## Objective
Repeat every line exactly, keeping the pictures out of the copy.

## Data block
========================================================================

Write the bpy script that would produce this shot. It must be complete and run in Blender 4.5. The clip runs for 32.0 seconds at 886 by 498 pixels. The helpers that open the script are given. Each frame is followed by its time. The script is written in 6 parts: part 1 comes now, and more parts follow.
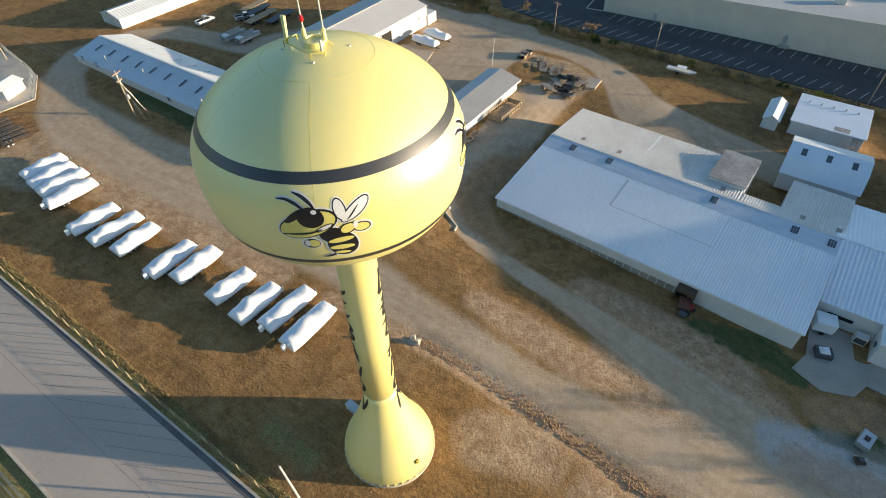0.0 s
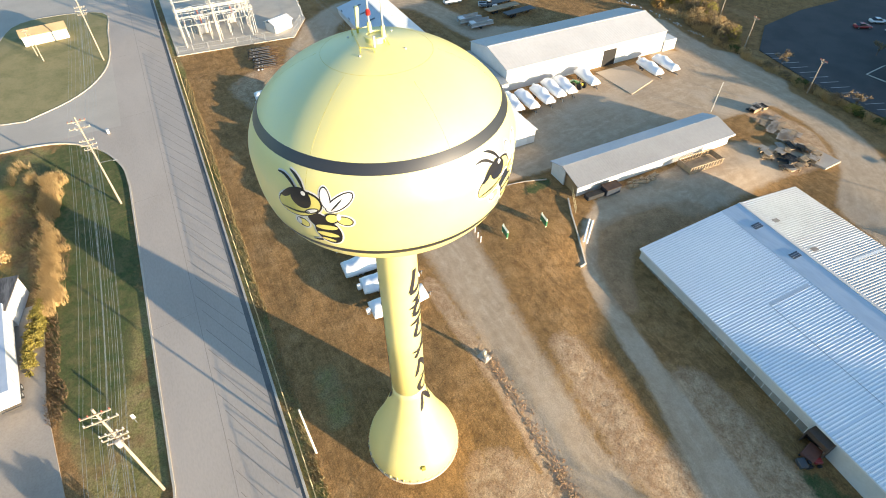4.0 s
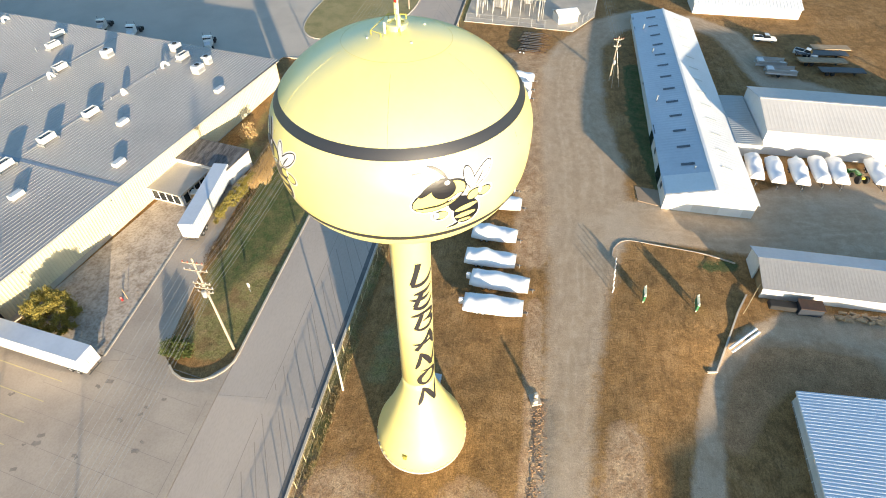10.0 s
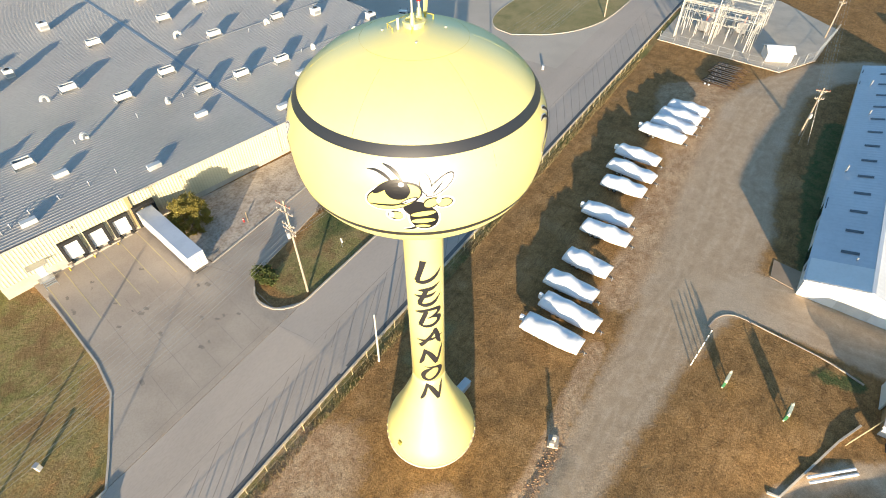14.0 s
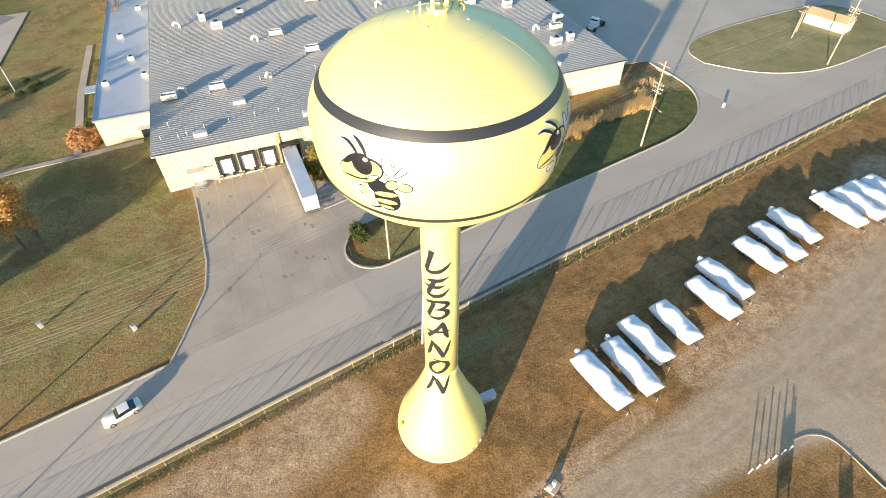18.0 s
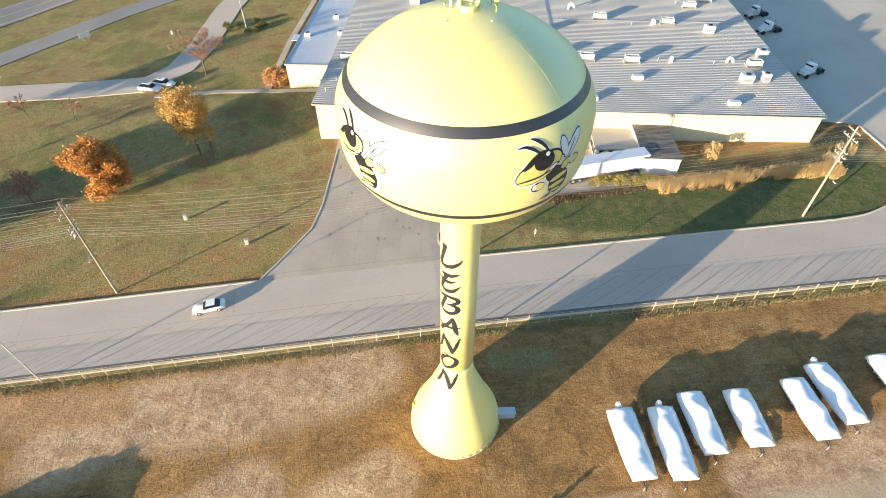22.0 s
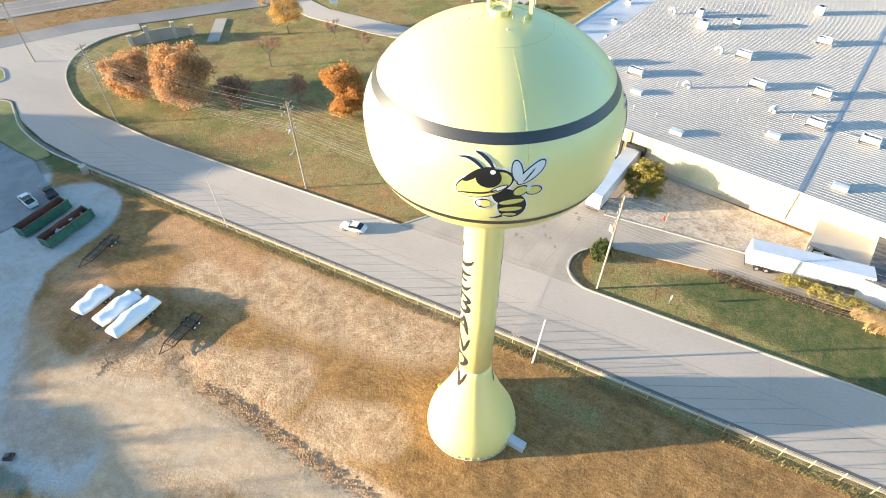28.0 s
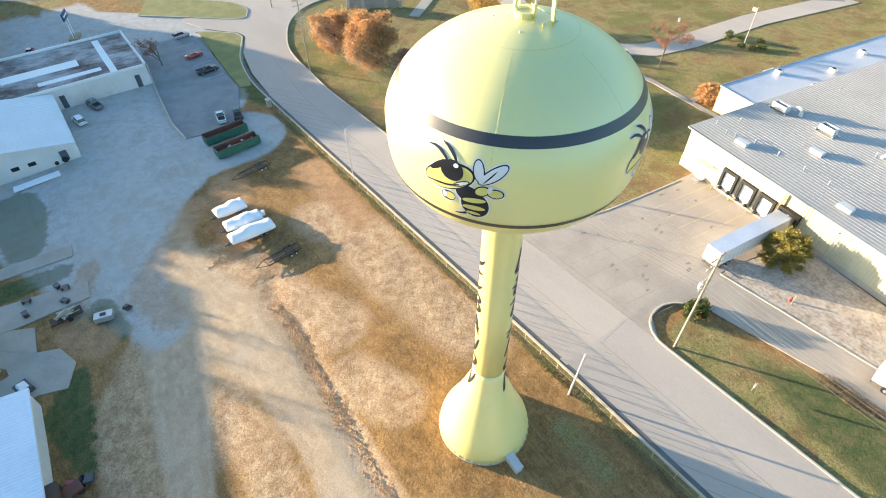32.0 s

========================================================================

## Result
Write the bpy script that would produce this shot. It must be complete and run in Blender 4.5. The clip runs for 32.0 seconds at 886 by 498 pixels. The helpers that open the script are given. Each frame is followed by its time. The script is written in 6 parts: part 1 comes now, and more parts follow.
0.0 s
4.0 s
10.0 s
14.0 s
18.0 s
22.0 s
28.0 s
32.0 s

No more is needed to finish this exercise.